____ RECORDS FOR PROCESSING

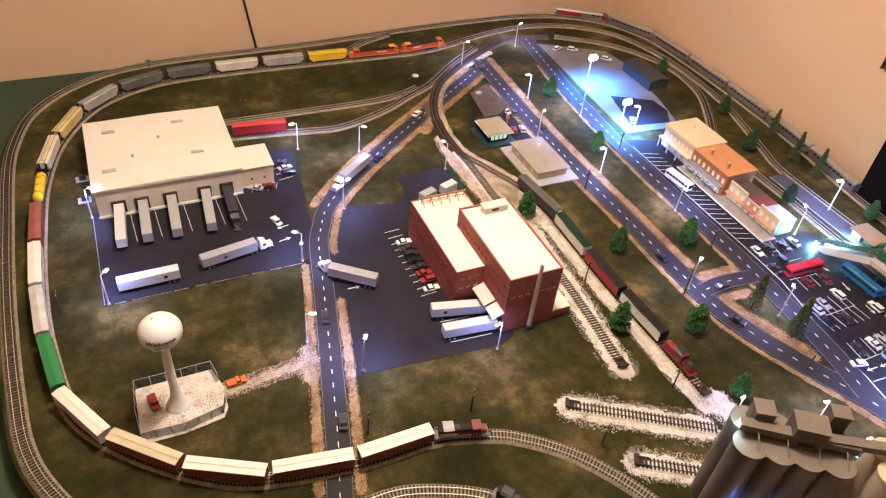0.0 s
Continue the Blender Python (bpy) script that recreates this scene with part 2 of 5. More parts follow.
ROOFDARK = mat("matt_black_roof", (0.030, 0.024, 0.022), 0.9, 0.2, 60, spec=0.1)
ENGINE_ORANGE = paint("engine_orange", (0.58, 0.135, 0.035), 0.5)
ORANGE = paint("orange_paint", (0.75, 0.16, 0.03))
YELLOW = paint("yellow_paint", (0.80, 0.52, 0.04))
GREEN = paint("green_paint", (0.02, 0.20, 0.06))
MAROON = paint("box_car_brown", (0.19, 0.045, 0.030))
STEEL = mat("stainless", (0.62, 0.62, 0.64), 0.3, 0.1, 70, 0.05, metal=0.9)
# Sides darker and lids paler: the lamp's light and shade are put into colour
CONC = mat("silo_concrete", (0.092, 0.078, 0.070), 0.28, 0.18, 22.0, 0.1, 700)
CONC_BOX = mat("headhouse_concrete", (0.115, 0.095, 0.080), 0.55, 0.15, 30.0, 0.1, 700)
CONC_LIT = mat("grey_tan_lid", (0.190, 0.155, 0.122), 0.6, 0.12, 30.0, 0.1, 700)
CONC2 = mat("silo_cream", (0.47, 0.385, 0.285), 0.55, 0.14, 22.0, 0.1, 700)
CONC2_LIT = mat("cream_lid", (0.58, 0.485, 0.355), 0.6, 0.10, 22.0, 0.1, 700)
GREENROOF = mat("green_roof", (0.011, 0.080, 0.042), 0.45, 0.12, 30, 0.1)
TANROOF = mat("tan_roof", (0.42, 0.305, 0.21), 0.7, 0.1, 30)
TERRA = mat("orange_roof", (0.58, 0.265, 0.125), 0.7, 0.12, 40)
GLASS = mat("dark_window", (0.03, 0.035, 0.04), 0.12, 0.1, 50, 0)


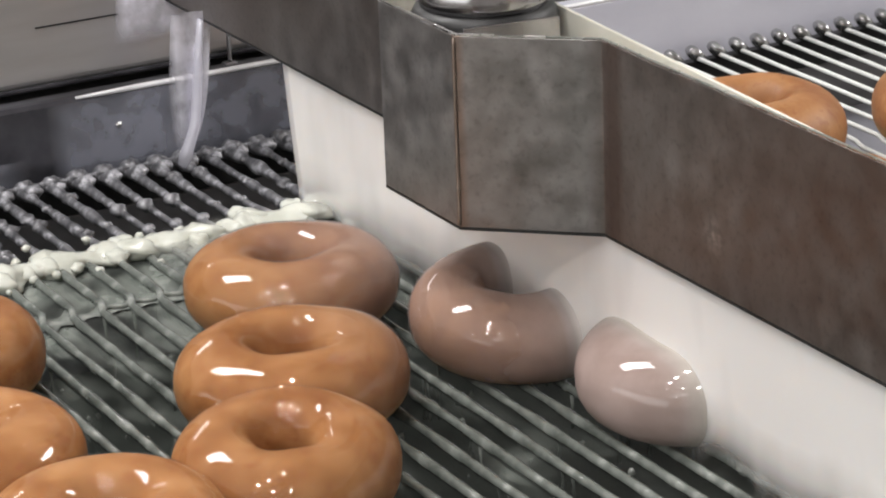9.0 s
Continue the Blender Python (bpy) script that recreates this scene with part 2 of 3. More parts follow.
def film(name, colour, opacity, gloss_rough, kind):
    """A thin liquid film: clear or white by its thickness, glossy on top."""
    m, t, b = nodes_of(name)
    t.nodes.remove(b)
    out = t.nodes["Material Output"]
    clear = t.nodes.new("ShaderNodeBsdfTransparent")
    white = add(t, "ShaderNodeBsdfDiffuse", Color=(*colour, 1))
    gloss = add(t, "ShaderNodeBsdfGlossy", Roughness=gloss_rough)
    body = t.nodes.new("ShaderNodeMixShader")
    top = t.nodes.new("ShaderNodeMixShader")
    lw = t.nodes.new("ShaderNodeLayerWeight")
    pw = t.nodes.new("ShaderNodeMath")
    pw.operation = "POWER"
    pw.inputs[1].default_value = 5.0
    lw.inputs["Blend"].default_value = 0.5
    link(t, lw, "Facing", pw, 0)
    fr = t.nodes.new("ShaderNodeMath")
    fr.operation = "MULTIPLY_ADD"
    fr.inputs[1].default_value = 0.35
    fr.inputs[2].default_value = 0.058
    link(t, pw, 0, fr, 0)
    link(t, clear, 0, body, 1)
    link(t, white, 0, body, 2)
    link(t, body, 0, top, 1)
    link(t, gloss, 0, top, 2)
    link(t, fr, 0, top, 0)
    link(t, top, 0, out, "Surface")
    if kind in ("coat", "thick"):
        # opaque where freshly poured at x = 0, drained clear further down the belt; none before the curtain
        lo = -0.115 if kind == "coat" else -0.30
        mr = world_axis(t, "X", lo, -0.004, 0.0, 1.0)
        cur = t.nodes.new("ShaderNodeMath")
        cur.operation = "POWER"
        cur.inputs[1].default_value = 1.35 if kind == "coat" else 0.5
        link(t, mr, "Result", cur, 0)
        n = noise_tex(t, 38, 5)
        mr2 = add(t, "ShaderNodeMapRange")
        for k, val in (("From Min", 0.3), ("From Max", 0.7), ("To Min", 0.75), ("To Max", 1.1)):
            mr2.inputs[k].default_value = val
        link(t, n, "Fac", mr2, "Value")
        mul = t.nodes.new("ShaderNodeMath")
        mul.operation = "MULTIPLY"
        link(t, cur, 0, mul, 0)
        link(t, mr2, "Result", mul, 1)
        fin = t.nodes.new("ShaderNodeMath")
        fin.operation = "MULTIPLY_ADD"
        fin.use_clamp = True
        fin.inputs[1].default_value = opacity
        fin.inputs[2].default_value = 0.0
        link(t, mul, 0, fin, 0)
        # where the ring still stands in the falling sheet the film is as white and dense as the sheet
        near = world_axis(t, "X", -0.0180, 0.0020, 0.0, 1.0)
        nsq = t.nodes.new("ShaderNodeMath")
        nsq.operation = "POWER"
        nsq.inputs[1].default_value = 2.0
        link(t, near, "Result", nsq, 0)
        dens = t.nodes.new("ShaderNodeMath")
        dens.operation = "MAXIMUM"
        link(t, nsq, 0, dens, 0)
        link(t, fin, 0, dens, 1)
        link(t, dens, 0, body, 0)
        cc = mix_col(t, nsq, 0, None, colour, None, (0.47, 0.405, 0.375))
        land = world_axis(t, "X", -0.0055, 0.0030, 0.0, 1.0)
        c3 = mix_col(t, land, "Result", cc, 2, None, (0.60, 0.56, 0.535) if kind == "coat" else (0.47, 0.43, 0.385))
        link(t, c3, 2, white, "Color")
        b1 = add(t, "ShaderNodeBump", Strength=0.03, Distance=0.0005)
        link(t, n, "Fac", b1, "Height")
        link(t, b1, "Normal", gloss, "Normal")
        bare = t.nodes.new("ShaderNodeBsdfTransparent")
        gate = world_axis(t, "X", 0.0055, 0.0065, 0.0, 1.0)
        whole = t.nodes.new("ShaderNodeMixShader")
        link(t, gate, "Result", whole, 0)
        link(t, top, 0, whole, 1)
        link(t, bare, 0, whole, 2)
        link(t, whole, 0, out, "Surface")
    else:
        body.inputs[0].default_value = opacity
    return m


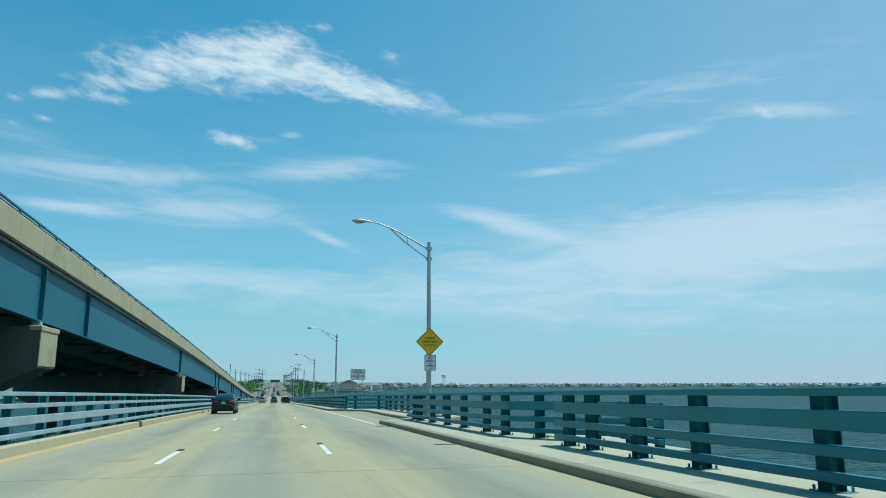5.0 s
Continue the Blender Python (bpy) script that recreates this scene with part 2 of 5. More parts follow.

________

WORK TO BE COMPLETED:
Repeat the material verbatim. Do not carry over any picture.

SOLVED EXERCISE:
0.0 s
Continue the Blender Python (bpy) script that recreates this scene with part 2 of 5. More parts follow.
ROOFDARK = mat("matt_black_roof", (0.030, 0.024, 0.022), 0.9, 0.2, 60, spec=0.1)
ENGINE_ORANGE = paint("engine_orange", (0.58, 0.135, 0.035), 0.5)
ORANGE = paint("orange_paint", (0.75, 0.16, 0.03))
YELLOW = paint("yellow_paint", (0.80, 0.52, 0.04))
GREEN = paint("green_paint", (0.02, 0.20, 0.06))
MAROON = paint("box_car_brown", (0.19, 0.045, 0.030))
STEEL = mat("stainless", (0.62, 0.62, 0.64), 0.3, 0.1, 70, 0.05, metal=0.9)
# Sides darker and lids paler: the lamp's light and shade are put into colour
CONC = mat("silo_concrete", (0.092, 0.078, 0.070), 0.28, 0.18, 22.0, 0.1, 700)
CONC_BOX = mat("headhouse_concrete", (0.115, 0.095, 0.080), 0.55, 0.15, 30.0, 0.1, 700)
CONC_LIT = mat("grey_tan_lid", (0.190, 0.155, 0.122), 0.6, 0.12, 30.0, 0.1, 700)
CONC2 = mat("silo_cream", (0.47, 0.385, 0.285), 0.55, 0.14, 22.0, 0.1, 700)
CONC2_LIT = mat("cream_lid", (0.58, 0.485, 0.355), 0.6, 0.10, 22.0, 0.1, 700)
GREENROOF = mat("green_roof", (0.011, 0.080, 0.042), 0.45, 0.12, 30, 0.1)
TANROOF = mat("tan_roof", (0.42, 0.305, 0.21), 0.7, 0.1, 30)
TERRA = mat("orange_roof", (0.58, 0.265, 0.125), 0.7, 0.12, 40)
GLASS = mat("dark_window", (0.03, 0.035, 0.04), 0.12, 0.1, 50, 0)


9.0 s
Continue the Blender Python (bpy) script that recreates this scene with part 2 of 3. More parts follow.
def film(name, colour, opacity, gloss_rough, kind):
    """A thin liquid film: clear or white by its thickness, glossy on top."""
    m, t, b = nodes_of(name)
    t.nodes.remove(b)
    out = t.nodes["Material Output"]
    clear = t.nodes.new("ShaderNodeBsdfTransparent")
    white = add(t, "ShaderNodeBsdfDiffuse", Color=(*colour, 1))
    gloss = add(t, "ShaderNodeBsdfGlossy", Roughness=gloss_rough)
    body = t.nodes.new("ShaderNodeMixShader")
    top = t.nodes.new("ShaderNodeMixShader")
    lw = t.nodes.new("ShaderNodeLayerWeight")
    pw = t.nodes.new("ShaderNodeMath")
    pw.operation = "POWER"
    pw.inputs[1].default_value = 5.0
    lw.inputs["Blend"].default_value = 0.5
    link(t, lw, "Facing", pw, 0)
    fr = t.nodes.new("ShaderNodeMath")
    fr.operation = "MULTIPLY_ADD"
    fr.inputs[1].default_value = 0.35
    fr.inputs[2].default_value = 0.058
    link(t, pw, 0, fr, 0)
    link(t, clear, 0, body, 1)
    link(t, white, 0, body, 2)
    link(t, body, 0, top, 1)
    link(t, gloss, 0, top, 2)
    link(t, fr, 0, top, 0)
    link(t, top, 0, out, "Surface")
    if kind in ("coat", "thick"):
        # opaque where freshly poured at x = 0, drained clear further down the belt; none before the curtain
        lo = -0.115 if kind == "coat" else -0.30
        mr = world_axis(t, "X", lo, -0.004, 0.0, 1.0)
        cur = t.nodes.new("ShaderNodeMath")
        cur.operation = "POWER"
        cur.inputs[1].default_value = 1.35 if kind == "coat" else 0.5
        link(t, mr, "Result", cur, 0)
        n = noise_tex(t, 38, 5)
        mr2 = add(t, "ShaderNodeMapRange")
        for k, val in (("From Min", 0.3), ("From Max", 0.7), ("To Min", 0.75), ("To Max", 1.1)):
            mr2.inputs[k].default_value = val
        link(t, n, "Fac", mr2, "Value")
        mul = t.nodes.new("ShaderNodeMath")
        mul.operation = "MULTIPLY"
        link(t, cur, 0, mul, 0)
        link(t, mr2, "Result", mul, 1)
        fin = t.nodes.new("ShaderNodeMath")
        fin.operation = "MULTIPLY_ADD"
        fin.use_clamp = True
        fin.inputs[1].default_value = opacity
        fin.inputs[2].default_value = 0.0
        link(t, mul, 0, fin, 0)
        # where the ring still stands in the falling sheet the film is as white and dense as the sheet
        near = world_axis(t, "X", -0.0180, 0.0020, 0.0, 1.0)
        nsq = t.nodes.new("ShaderNodeMath")
        nsq.operation = "POWER"
        nsq.inputs[1].default_value = 2.0
        link(t, near, "Result", nsq, 0)
        dens = t.nodes.new("ShaderNodeMath")
        dens.operation = "MAXIMUM"
        link(t, nsq, 0, dens, 0)
        link(t, fin, 0, dens, 1)
        link(t, dens, 0, body, 0)
        cc = mix_col(t, nsq, 0, None, colour, None, (0.47, 0.405, 0.375))
        land = world_axis(t, "X", -0.0055, 0.0030, 0.0, 1.0)
        c3 = mix_col(t, land, "Result", cc, 2, None, (0.60, 0.56, 0.535) if kind == "coat" else (0.47, 0.43, 0.385))
        link(t, c3, 2, white, "Color")
        b1 = add(t, "ShaderNodeBump", Strength=0.03, Distance=0.0005)
        link(t, n, "Fac", b1, "Height")
        link(t, b1, "Normal", gloss, "Normal")
        bare = t.nodes.new("ShaderNodeBsdfTransparent")
        gate = world_axis(t, "X", 0.0055, 0.0065, 0.0, 1.0)
        whole = t.nodes.new("ShaderNodeMixShader")
        link(t, gate, "Result", whole, 0)
        link(t, top, 0, whole, 1)
        link(t, bare, 0, whole, 2)
        link(t, whole, 0, out, "Surface")
    else:
        body.inputs[0].default_value = opacity
    return m


5.0 s
Continue the Blender Python (bpy) script that recreates this scene with part 2 of 5. More parts follow.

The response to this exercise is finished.